**Your task:**
Restate all of the entries exactly, dropping any pictures they hold.

(3D scene code data)
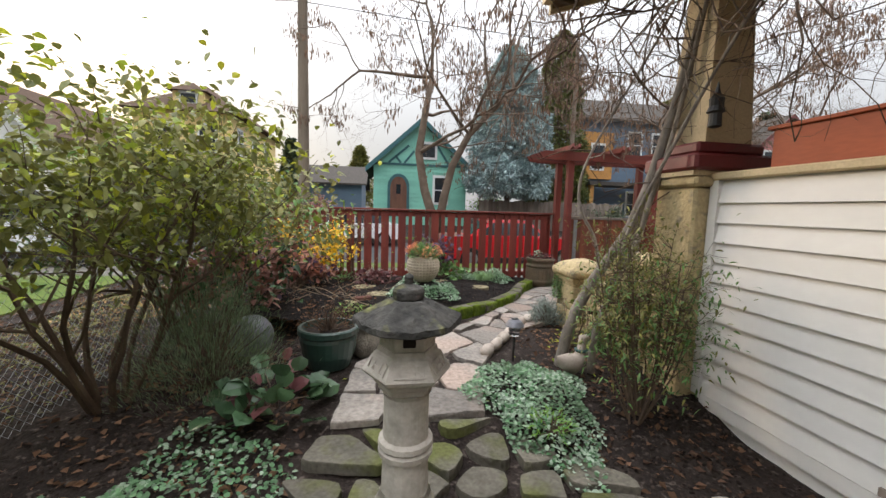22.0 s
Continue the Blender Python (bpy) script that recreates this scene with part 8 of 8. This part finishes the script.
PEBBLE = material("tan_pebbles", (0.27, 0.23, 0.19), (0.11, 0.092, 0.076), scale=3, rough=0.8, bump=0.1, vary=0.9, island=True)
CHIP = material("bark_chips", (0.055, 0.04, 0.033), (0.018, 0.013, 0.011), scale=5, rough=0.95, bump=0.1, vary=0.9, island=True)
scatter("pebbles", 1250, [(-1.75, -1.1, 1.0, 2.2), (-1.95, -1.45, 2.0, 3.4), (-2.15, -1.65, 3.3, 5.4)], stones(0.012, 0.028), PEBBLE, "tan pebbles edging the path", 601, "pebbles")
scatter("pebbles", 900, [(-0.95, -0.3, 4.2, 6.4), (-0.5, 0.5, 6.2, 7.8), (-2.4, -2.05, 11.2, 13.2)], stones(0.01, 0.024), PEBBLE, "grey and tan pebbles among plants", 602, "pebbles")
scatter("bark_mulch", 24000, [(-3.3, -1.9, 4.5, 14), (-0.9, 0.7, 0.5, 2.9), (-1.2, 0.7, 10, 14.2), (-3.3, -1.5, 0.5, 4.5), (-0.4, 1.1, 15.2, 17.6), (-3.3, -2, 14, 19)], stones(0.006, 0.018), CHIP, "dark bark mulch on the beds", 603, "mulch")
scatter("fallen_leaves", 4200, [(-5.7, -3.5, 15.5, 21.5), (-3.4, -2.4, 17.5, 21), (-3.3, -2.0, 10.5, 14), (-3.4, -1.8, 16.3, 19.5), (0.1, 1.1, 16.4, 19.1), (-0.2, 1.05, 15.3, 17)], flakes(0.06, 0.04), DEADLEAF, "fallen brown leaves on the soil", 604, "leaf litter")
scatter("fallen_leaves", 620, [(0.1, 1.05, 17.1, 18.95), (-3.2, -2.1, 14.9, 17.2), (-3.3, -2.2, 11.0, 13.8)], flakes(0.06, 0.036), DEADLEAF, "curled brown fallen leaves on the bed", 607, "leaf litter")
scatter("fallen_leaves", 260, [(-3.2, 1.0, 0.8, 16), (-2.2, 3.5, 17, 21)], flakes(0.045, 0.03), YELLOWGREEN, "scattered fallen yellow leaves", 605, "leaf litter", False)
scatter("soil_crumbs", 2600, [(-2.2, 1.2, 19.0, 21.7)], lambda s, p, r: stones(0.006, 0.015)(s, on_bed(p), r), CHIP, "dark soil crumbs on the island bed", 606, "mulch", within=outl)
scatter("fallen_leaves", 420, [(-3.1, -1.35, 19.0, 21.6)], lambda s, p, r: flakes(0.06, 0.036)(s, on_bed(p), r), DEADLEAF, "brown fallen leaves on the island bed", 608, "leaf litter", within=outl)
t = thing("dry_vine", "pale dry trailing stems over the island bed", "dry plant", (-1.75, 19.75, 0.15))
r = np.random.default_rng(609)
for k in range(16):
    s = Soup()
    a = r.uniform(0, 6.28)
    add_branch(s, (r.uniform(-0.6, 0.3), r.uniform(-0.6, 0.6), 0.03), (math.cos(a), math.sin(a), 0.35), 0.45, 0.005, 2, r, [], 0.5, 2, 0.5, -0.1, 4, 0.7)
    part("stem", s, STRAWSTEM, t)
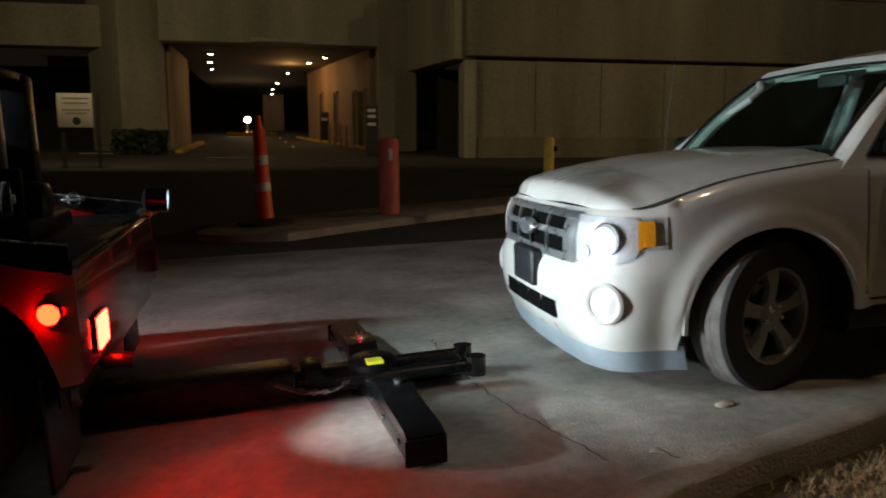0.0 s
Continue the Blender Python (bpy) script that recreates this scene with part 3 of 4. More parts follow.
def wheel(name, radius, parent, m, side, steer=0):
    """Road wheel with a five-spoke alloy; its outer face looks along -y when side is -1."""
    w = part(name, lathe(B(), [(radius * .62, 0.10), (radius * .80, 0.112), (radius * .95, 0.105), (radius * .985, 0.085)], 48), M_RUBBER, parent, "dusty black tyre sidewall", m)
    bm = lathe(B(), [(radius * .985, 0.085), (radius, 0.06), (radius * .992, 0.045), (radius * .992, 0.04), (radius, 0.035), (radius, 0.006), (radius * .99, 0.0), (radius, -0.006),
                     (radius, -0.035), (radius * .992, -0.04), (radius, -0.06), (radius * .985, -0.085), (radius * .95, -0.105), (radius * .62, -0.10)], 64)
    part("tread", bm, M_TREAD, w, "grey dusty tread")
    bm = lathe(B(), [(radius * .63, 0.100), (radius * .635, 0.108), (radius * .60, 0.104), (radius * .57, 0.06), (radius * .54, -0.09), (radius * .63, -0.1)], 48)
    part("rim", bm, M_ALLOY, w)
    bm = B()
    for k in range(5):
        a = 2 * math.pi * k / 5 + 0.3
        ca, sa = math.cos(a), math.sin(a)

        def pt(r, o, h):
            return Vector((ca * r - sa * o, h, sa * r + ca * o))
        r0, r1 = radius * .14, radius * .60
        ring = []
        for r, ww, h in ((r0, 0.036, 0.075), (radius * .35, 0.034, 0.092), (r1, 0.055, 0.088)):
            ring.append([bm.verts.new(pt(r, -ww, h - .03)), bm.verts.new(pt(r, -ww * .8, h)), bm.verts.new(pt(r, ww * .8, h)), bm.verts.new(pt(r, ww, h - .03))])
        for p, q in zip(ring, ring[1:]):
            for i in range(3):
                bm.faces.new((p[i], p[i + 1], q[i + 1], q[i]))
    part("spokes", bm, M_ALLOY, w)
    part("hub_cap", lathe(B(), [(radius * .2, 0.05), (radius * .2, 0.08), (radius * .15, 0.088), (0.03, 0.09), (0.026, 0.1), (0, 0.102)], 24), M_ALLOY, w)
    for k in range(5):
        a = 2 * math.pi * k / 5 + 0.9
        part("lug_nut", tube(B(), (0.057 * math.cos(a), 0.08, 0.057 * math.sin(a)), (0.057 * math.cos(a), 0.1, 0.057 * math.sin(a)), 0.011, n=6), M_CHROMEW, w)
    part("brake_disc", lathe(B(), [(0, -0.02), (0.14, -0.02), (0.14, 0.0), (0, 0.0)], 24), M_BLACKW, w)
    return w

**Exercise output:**
22.0 s
Continue the Blender Python (bpy) script that recreates this scene with part 8 of 8. This part finishes the script.
PEBBLE = material("tan_pebbles", (0.27, 0.23, 0.19), (0.11, 0.092, 0.076), scale=3, rough=0.8, bump=0.1, vary=0.9, island=True)
CHIP = material("bark_chips", (0.055, 0.04, 0.033), (0.018, 0.013, 0.011), scale=5, rough=0.95, bump=0.1, vary=0.9, island=True)
scatter("pebbles", 1250, [(-1.75, -1.1, 1.0, 2.2), (-1.95, -1.45, 2.0, 3.4), (-2.15, -1.65, 3.3, 5.4)], stones(0.012, 0.028), PEBBLE, "tan pebbles edging the path", 601, "pebbles")
scatter("pebbles", 900, [(-0.95, -0.3, 4.2, 6.4), (-0.5, 0.5, 6.2, 7.8), (-2.4, -2.05, 11.2, 13.2)], stones(0.01, 0.024), PEBBLE, "grey and tan pebbles among plants", 602, "pebbles")
scatter("bark_mulch", 24000, [(-3.3, -1.9, 4.5, 14), (-0.9, 0.7, 0.5, 2.9), (-1.2, 0.7, 10, 14.2), (-3.3, -1.5, 0.5, 4.5), (-0.4, 1.1, 15.2, 17.6), (-3.3, -2, 14, 19)], stones(0.006, 0.018), CHIP, "dark bark mulch on the beds", 603, "mulch")
scatter("fallen_leaves", 4200, [(-5.7, -3.5, 15.5, 21.5), (-3.4, -2.4, 17.5, 21), (-3.3, -2.0, 10.5, 14), (-3.4, -1.8, 16.3, 19.5), (0.1, 1.1, 16.4, 19.1), (-0.2, 1.05, 15.3, 17)], flakes(0.06, 0.04), DEADLEAF, "fallen brown leaves on the soil", 604, "leaf litter")
scatter("fallen_leaves", 620, [(0.1, 1.05, 17.1, 18.95), (-3.2, -2.1, 14.9, 17.2), (-3.3, -2.2, 11.0, 13.8)], flakes(0.06, 0.036), DEADLEAF, "curled brown fallen leaves on the bed", 607, "leaf litter")
scatter("fallen_leaves", 260, [(-3.2, 1.0, 0.8, 16), (-2.2, 3.5, 17, 21)], flakes(0.045, 0.03), YELLOWGREEN, "scattered fallen yellow leaves", 605, "leaf litter", False)
scatter("soil_crumbs", 2600, [(-2.2, 1.2, 19.0, 21.7)], lambda s, p, r: stones(0.006, 0.015)(s, on_bed(p), r), CHIP, "dark soil crumbs on the island bed", 606, "mulch", within=outl)
scatter("fallen_leaves", 420, [(-3.1, -1.35, 19.0, 21.6)], lambda s, p, r: flakes(0.06, 0.036)(s, on_bed(p), r), DEADLEAF, "brown fallen leaves on the island bed", 608, "leaf litter", within=outl)
t = thing("dry_vine", "pale dry trailing stems over the island bed", "dry plant", (-1.75, 19.75, 0.15))
r = np.random.default_rng(609)
for k in range(16):
    s = Soup()
    a = r.uniform(0, 6.28)
    add_branch(s, (r.uniform(-0.6, 0.3), r.uniform(-0.6, 0.6), 0.03), (math.cos(a), math.sin(a), 0.35), 0.45, 0.005, 2, r, [], 0.5, 2, 0.5, -0.1, 4, 0.7)
    part("stem", s, STRAWSTEM, t)
0.0 s
Continue the Blender Python (bpy) script that recreates this scene with part 3 of 4. More parts follow.
def wheel(name, radius, parent, m, side, steer=0):
    """Road wheel with a five-spoke alloy; its outer face looks along -y when side is -1."""
    w = part(name, lathe(B(), [(radius * .62, 0.10), (radius * .80, 0.112), (radius * .95, 0.105), (radius * .985, 0.085)], 48), M_RUBBER, parent, "dusty black tyre sidewall", m)
    bm = lathe(B(), [(radius * .985, 0.085), (radius, 0.06), (radius * .992, 0.045), (radius * .992, 0.04), (radius, 0.035), (radius, 0.006), (radius * .99, 0.0), (radius, -0.006),
                     (radius, -0.035), (radius * .992, -0.04), (radius, -0.06), (radius * .985, -0.085), (radius * .95, -0.105), (radius * .62, -0.10)], 64)
    part("tread", bm, M_TREAD, w, "grey dusty tread")
    bm = lathe(B(), [(radius * .63, 0.100), (radius * .635, 0.108), (radius * .60, 0.104), (radius * .57, 0.06), (radius * .54, -0.09), (radius * .63, -0.1)], 48)
    part("rim", bm, M_ALLOY, w)
    bm = B()
    for k in range(5):
        a = 2 * math.pi * k / 5 + 0.3
        ca, sa = math.cos(a), math.sin(a)

        def pt(r, o, h):
            return Vector((ca * r - sa * o, h, sa * r + ca * o))
        r0, r1 = radius * .14, radius * .60
        ring = []
        for r, ww, h in ((r0, 0.036, 0.075), (radius * .35, 0.034, 0.092), (r1, 0.055, 0.088)):
            ring.append([bm.verts.new(pt(r, -ww, h - .03)), bm.verts.new(pt(r, -ww * .8, h)), bm.verts.new(pt(r, ww * .8, h)), bm.verts.new(pt(r, ww, h - .03))])
        for p, q in zip(ring, ring[1:]):
            for i in range(3):
                bm.faces.new((p[i], p[i + 1], q[i + 1], q[i]))
    part("spokes", bm, M_ALLOY, w)
    part("hub_cap", lathe(B(), [(radius * .2, 0.05), (radius * .2, 0.08), (radius * .15, 0.088), (0.03, 0.09), (0.026, 0.1), (0, 0.102)], 24), M_ALLOY, w)
    for k in range(5):
        a = 2 * math.pi * k / 5 + 0.9
        part("lug_nut", tube(B(), (0.057 * math.cos(a), 0.08, 0.057 * math.sin(a)), (0.057 * math.cos(a), 0.1, 0.057 * math.sin(a)), 0.011, n=6), M_CHROMEW, w)
    part("brake_disc", lathe(B(), [(0, -0.02), (0.14, -0.02), (0.14, 0.0), (0, 0.0)], 24), M_BLACKW, w)
    return w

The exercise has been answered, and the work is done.